On October 29, 1940, American pilot Walter “Foxie” Kent landed the Chungking at Changyi Airfield in Yunnan. Unbeknownst to him, Japanese fighters had just raided the strip. As the aircraft rolled to a stop, they returned. The first burst of gunfire struck the cockpit and killed Kent instantly. By the time the attack ended, nine more were dead, including passengers and crew. The Chungking burned to slag. This time, she would never fly again. By 1940, such attacks were no longer unprecedented. The world had grown grimly accustomed to civilians being targeted from the air.
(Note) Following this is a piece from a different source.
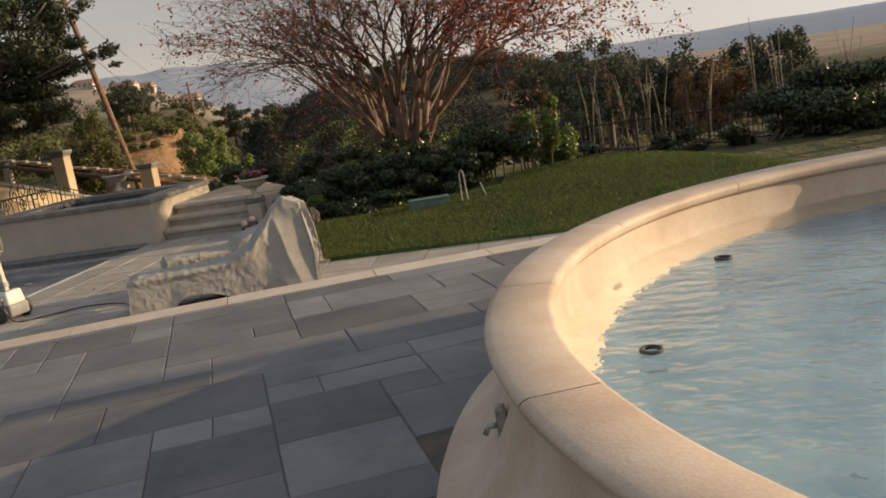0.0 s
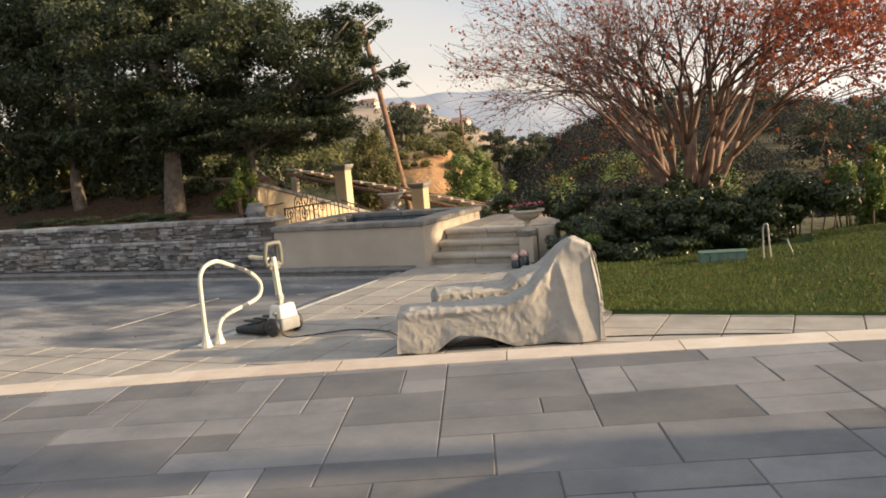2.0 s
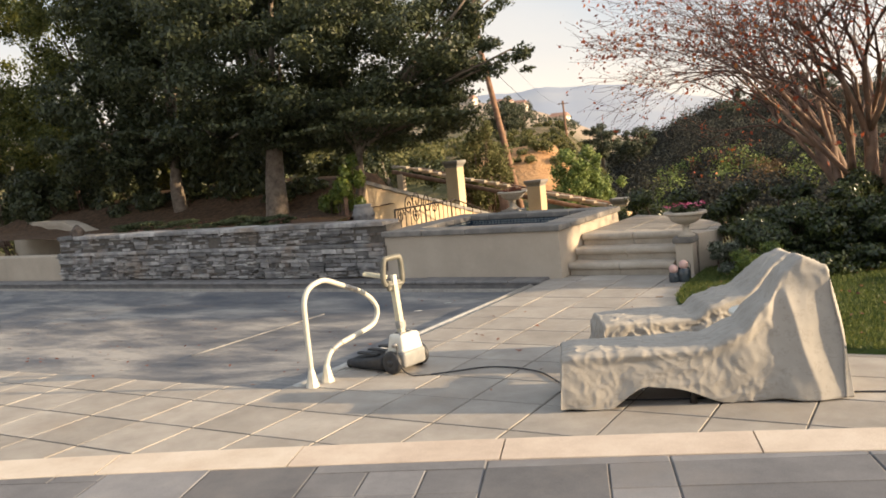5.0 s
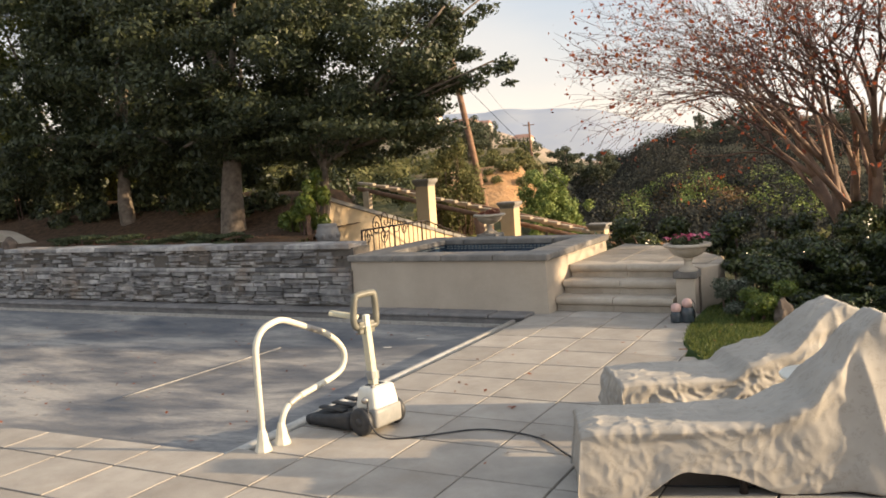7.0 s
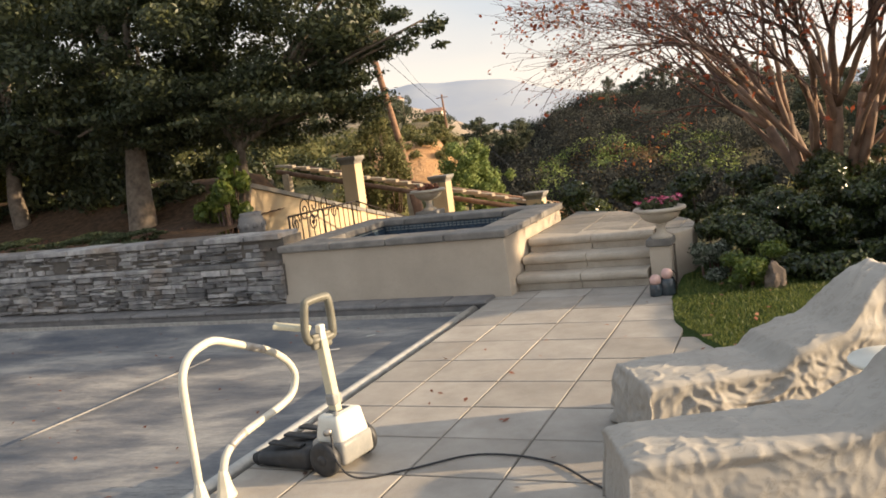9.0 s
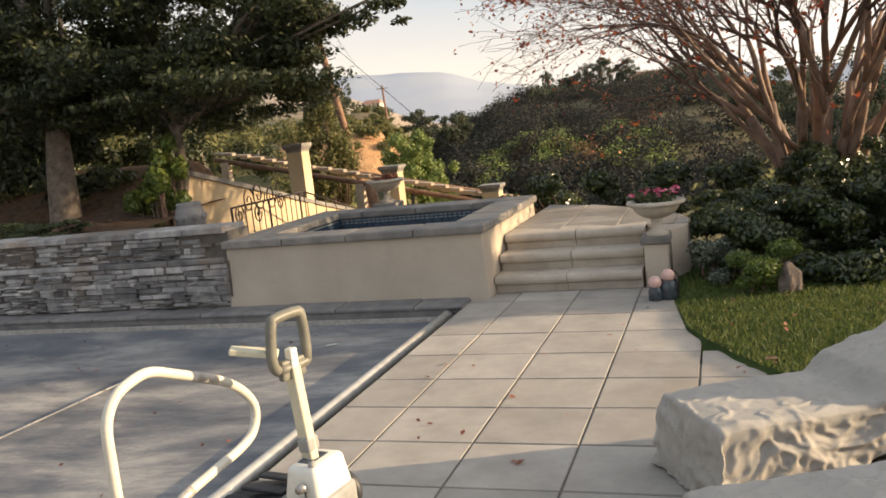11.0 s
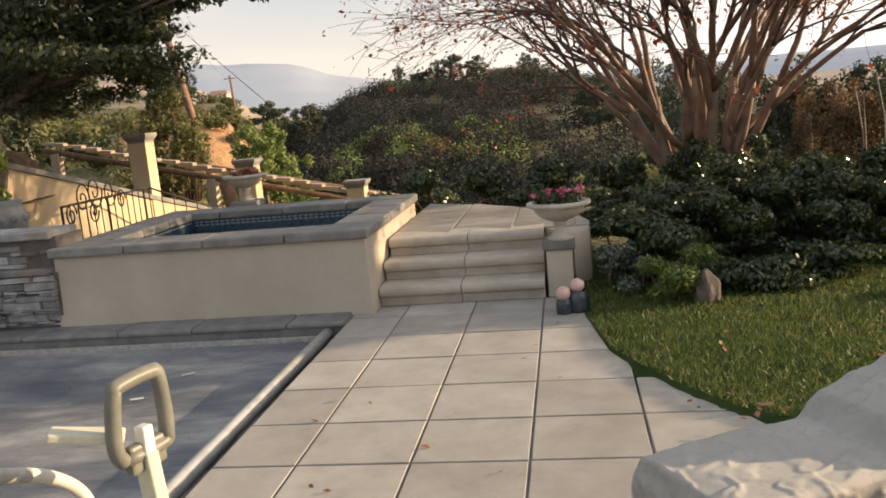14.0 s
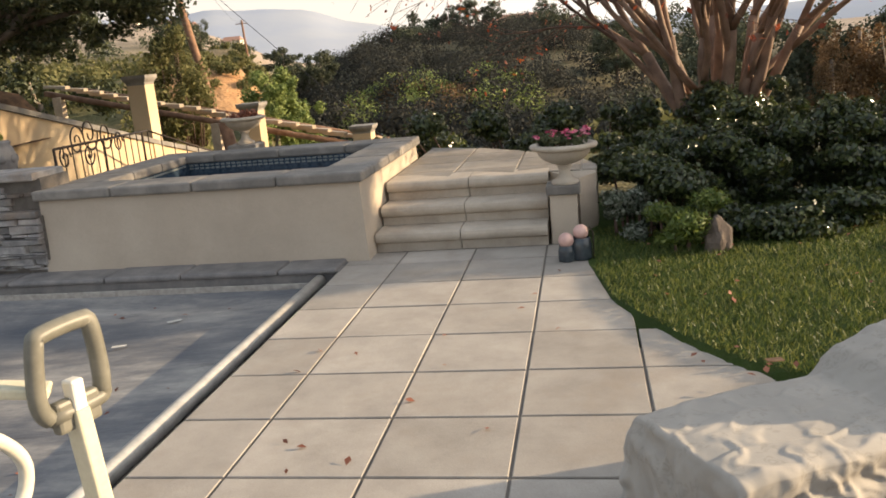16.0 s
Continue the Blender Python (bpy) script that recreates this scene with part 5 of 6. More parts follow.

But for those who remembered the Kweilin, the irony was bitter: the same aircraft, the same kind of attack, two years apart.

The Kweilin Incident remains a turning point in aviation history. Before August 24, 1938, it was assumed that civilian airliners, clearly marked and non-threatening, would be spared. After the Kweilin, that assumption was dead. The precedent did not fade. Decades later, the world would again gasp in horror when Korean Air 007 was shot down by the Soviets in 1983, when the U.S. Navy mistakenly destroyed Iran Air Flight 655 in 1988, and when Malaysia Airlines Flight 17 was brought down over Ukraine in 2014. Each time, the comparisons were drawn back to that first time, when the Kweilin was hunted from the sky. For the passengers aboard, the Kweilin Incident was the end. For the world, it was the beginning of a new and darker chapter in the history of flight.

Captain Hugh Woods survived, but he carried the memories of that day for the rest of his life. He had landed his aircraft safely, a feat of skill and courage, only to watch helplessly as his passengers were slaughtered. He swam through machine-gun fire, dragging himself to safety, knowing most of the people he was responsible for were dead behind him. That is the tragedy of the Kweilin. Not just that civilians were killed, but that they had been saved once already, only to be executed where they floated.

August 24, 1938, should have been just another day in the routine of a commercial airline. Instead, it became a date that marked the beginning of a terrible reality: in modern war, no one is truly safe.